After an exhaustive, nationwide search, Herzl Camp leadership announced that longtime Jewish camp professional Josh Levine will be the next executive director. Levine will take the helm in January after moving to the Twin Cities. Levine succeeds Gary Kibort, who had been in the position for nine years, but announced in August that he would be stepping down from that role to a director of operations position.
“I’ve been an admirer of Herzl Camp for a long time, and I’m thrilled and honored to be its next executive director,” Levine said in a statement.
Levine had been the executive director of Camp Alonim, an independent pluralistic Jewish camp in California.
“While Camp Alonim is a much larger camp with an overnight camp, day camp, and a robust retreat center program, we share many commonalities as independent, pluralistic Jewish camps,” Herzl Camp Association board president Neil Fink said in a letter that was sent to the camp community Monday, Nov. 29 (Note: The editor’s wife is on the Herzl Camp Association board of directors). “Knowing Josh’s depth of experience and training, I am confident that great things lie ahead for Herzl Camp.”

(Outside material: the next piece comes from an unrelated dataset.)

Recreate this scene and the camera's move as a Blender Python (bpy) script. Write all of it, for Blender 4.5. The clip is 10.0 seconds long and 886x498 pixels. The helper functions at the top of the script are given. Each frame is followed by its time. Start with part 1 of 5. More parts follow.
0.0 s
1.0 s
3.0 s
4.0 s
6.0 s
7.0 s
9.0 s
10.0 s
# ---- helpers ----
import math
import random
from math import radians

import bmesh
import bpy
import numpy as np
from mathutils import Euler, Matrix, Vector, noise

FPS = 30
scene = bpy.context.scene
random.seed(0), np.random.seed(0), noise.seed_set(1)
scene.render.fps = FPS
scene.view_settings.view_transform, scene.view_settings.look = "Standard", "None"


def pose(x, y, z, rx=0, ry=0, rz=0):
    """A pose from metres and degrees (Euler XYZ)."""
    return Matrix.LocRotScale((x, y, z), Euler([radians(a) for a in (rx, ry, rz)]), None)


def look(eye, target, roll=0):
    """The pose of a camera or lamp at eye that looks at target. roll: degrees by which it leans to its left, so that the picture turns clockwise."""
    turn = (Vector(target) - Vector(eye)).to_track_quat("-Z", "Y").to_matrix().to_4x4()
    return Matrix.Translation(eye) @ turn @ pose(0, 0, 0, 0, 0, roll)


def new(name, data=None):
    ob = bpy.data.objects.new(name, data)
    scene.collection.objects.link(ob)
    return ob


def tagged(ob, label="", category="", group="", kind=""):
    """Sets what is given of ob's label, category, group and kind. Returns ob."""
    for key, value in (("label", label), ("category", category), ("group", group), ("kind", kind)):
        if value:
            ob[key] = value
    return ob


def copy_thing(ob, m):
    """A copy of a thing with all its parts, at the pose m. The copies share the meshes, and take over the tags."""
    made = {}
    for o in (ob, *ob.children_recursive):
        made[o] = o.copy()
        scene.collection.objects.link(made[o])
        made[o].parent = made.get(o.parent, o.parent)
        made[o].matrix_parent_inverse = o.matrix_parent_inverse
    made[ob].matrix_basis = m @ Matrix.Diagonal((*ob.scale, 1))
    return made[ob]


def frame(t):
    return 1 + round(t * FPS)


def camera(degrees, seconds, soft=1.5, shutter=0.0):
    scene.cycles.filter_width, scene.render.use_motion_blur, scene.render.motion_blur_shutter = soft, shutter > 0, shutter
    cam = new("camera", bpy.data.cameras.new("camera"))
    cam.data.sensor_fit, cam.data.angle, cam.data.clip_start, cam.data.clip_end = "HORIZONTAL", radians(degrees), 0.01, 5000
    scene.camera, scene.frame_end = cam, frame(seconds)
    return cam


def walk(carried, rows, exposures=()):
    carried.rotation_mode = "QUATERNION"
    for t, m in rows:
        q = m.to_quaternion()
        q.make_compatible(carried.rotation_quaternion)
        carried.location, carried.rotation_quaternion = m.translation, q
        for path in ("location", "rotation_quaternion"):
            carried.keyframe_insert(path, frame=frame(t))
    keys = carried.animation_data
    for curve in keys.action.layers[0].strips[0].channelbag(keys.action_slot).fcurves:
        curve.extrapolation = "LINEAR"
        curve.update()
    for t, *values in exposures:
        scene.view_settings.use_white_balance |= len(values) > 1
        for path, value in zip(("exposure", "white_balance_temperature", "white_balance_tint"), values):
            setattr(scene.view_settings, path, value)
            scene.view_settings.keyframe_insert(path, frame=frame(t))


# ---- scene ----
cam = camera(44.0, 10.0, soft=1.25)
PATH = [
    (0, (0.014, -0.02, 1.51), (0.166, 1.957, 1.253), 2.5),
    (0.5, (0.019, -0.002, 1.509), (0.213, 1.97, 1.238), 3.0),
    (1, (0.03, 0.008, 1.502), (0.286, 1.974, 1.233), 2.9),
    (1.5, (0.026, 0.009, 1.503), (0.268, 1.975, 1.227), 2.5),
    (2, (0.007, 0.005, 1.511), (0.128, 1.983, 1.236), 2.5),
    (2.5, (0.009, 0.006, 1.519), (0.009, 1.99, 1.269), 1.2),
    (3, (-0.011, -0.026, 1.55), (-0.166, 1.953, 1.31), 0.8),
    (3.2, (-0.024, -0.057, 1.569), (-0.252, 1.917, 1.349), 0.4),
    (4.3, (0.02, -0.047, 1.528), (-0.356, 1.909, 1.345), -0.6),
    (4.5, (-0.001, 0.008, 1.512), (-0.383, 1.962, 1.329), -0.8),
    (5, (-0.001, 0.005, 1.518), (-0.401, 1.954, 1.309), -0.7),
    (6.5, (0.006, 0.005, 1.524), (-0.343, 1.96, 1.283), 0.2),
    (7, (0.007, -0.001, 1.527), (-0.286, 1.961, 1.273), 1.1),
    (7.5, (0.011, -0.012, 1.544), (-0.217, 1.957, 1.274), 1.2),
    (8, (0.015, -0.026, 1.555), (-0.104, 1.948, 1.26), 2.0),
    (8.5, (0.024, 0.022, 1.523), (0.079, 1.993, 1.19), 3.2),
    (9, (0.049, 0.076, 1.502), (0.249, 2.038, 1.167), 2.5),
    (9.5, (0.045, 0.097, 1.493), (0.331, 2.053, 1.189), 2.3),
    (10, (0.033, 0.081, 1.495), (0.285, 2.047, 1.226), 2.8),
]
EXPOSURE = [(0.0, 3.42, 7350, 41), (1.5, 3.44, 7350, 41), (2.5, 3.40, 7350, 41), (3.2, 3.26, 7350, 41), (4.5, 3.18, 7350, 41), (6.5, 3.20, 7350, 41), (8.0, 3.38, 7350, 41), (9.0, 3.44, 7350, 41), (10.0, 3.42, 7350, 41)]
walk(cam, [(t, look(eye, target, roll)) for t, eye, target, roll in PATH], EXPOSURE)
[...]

Levine said that he found his passion for Judaism, Israel, and the Jewish community while growing up at Ramah California and then Camp Alonim as a camper, CIT, and summer staff. He worked as an attorney and law clerk for several years before going back to Alonim in 2010. In his time there, he was selected for several prestigious programs including the Wexner Foundation Field Fellowship and the Foundation for Jewish Camp’s Executive Leadership Institute. He also increased his Judaic knowledge in the M²: The Institute for Experiential Jewish Education and the JCC Association’s Lekhu Lakhem Fellowship.

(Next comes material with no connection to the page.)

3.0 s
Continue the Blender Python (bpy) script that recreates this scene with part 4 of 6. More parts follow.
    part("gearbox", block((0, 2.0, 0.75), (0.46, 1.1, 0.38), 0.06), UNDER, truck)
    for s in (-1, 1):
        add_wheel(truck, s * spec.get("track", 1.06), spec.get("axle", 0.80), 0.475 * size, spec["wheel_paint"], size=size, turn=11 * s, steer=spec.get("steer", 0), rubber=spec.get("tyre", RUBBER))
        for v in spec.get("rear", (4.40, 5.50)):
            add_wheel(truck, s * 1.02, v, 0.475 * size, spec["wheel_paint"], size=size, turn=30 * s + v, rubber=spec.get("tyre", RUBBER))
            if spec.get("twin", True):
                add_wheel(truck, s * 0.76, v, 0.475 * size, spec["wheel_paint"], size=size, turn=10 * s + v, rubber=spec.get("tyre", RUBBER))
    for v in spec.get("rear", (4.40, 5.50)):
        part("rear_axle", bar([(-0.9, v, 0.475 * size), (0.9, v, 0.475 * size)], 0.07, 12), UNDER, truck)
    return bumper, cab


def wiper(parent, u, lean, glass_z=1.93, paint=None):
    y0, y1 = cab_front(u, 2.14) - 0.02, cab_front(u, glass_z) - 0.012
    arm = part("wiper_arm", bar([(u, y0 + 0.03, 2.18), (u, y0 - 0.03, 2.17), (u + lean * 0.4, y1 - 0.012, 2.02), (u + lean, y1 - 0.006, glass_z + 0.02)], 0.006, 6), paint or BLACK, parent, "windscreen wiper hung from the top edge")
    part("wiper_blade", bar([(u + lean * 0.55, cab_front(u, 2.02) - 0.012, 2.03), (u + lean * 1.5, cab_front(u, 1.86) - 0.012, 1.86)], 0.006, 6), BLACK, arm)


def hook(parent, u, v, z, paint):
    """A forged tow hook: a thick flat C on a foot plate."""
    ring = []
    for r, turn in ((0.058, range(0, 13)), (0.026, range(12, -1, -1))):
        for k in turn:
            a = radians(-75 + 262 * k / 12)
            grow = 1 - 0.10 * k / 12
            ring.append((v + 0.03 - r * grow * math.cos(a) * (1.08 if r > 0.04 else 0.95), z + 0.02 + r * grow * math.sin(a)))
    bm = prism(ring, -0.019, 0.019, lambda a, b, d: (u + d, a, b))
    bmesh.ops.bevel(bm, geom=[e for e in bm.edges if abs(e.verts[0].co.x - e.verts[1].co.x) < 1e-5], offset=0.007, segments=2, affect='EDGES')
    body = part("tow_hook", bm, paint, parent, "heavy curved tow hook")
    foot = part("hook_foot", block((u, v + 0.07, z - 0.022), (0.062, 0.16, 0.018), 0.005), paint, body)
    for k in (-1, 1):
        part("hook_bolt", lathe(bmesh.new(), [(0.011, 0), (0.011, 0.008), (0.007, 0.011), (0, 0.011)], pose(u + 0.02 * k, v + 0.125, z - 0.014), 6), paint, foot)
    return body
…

Over his decade at Camp Alonim and as vice president of American Jewish University overseeing its Brandeis-Bardin campus where the camp is based, the organization grew significantly: Camper enrollment reached record levels and annual fundraising tripled. He secured grants for new teen opportunities, arts programs, Israel education, and wellness initiatives.
Herzl touted the partnerships Levine established with national organizations to advance inclusion efforts and increase professional development. He also launched year-round community programming, creating multi-generational Shabbat dinners, and a range of outreach events.
“Camp has a unique ability to enrich lives and build community. Counselors and activity leaders, many of whom were campers not long ago, become unforgettable role models as they care for and inspire the next generation — all in a creative and embracing Jewish setting,” Levine said. “This ‘l’dor v’dor’ dynamic is one reason camp is so good at helping people become the best versions of themselves, and why ‘camp people’ show up for one another and for the greater community for life.”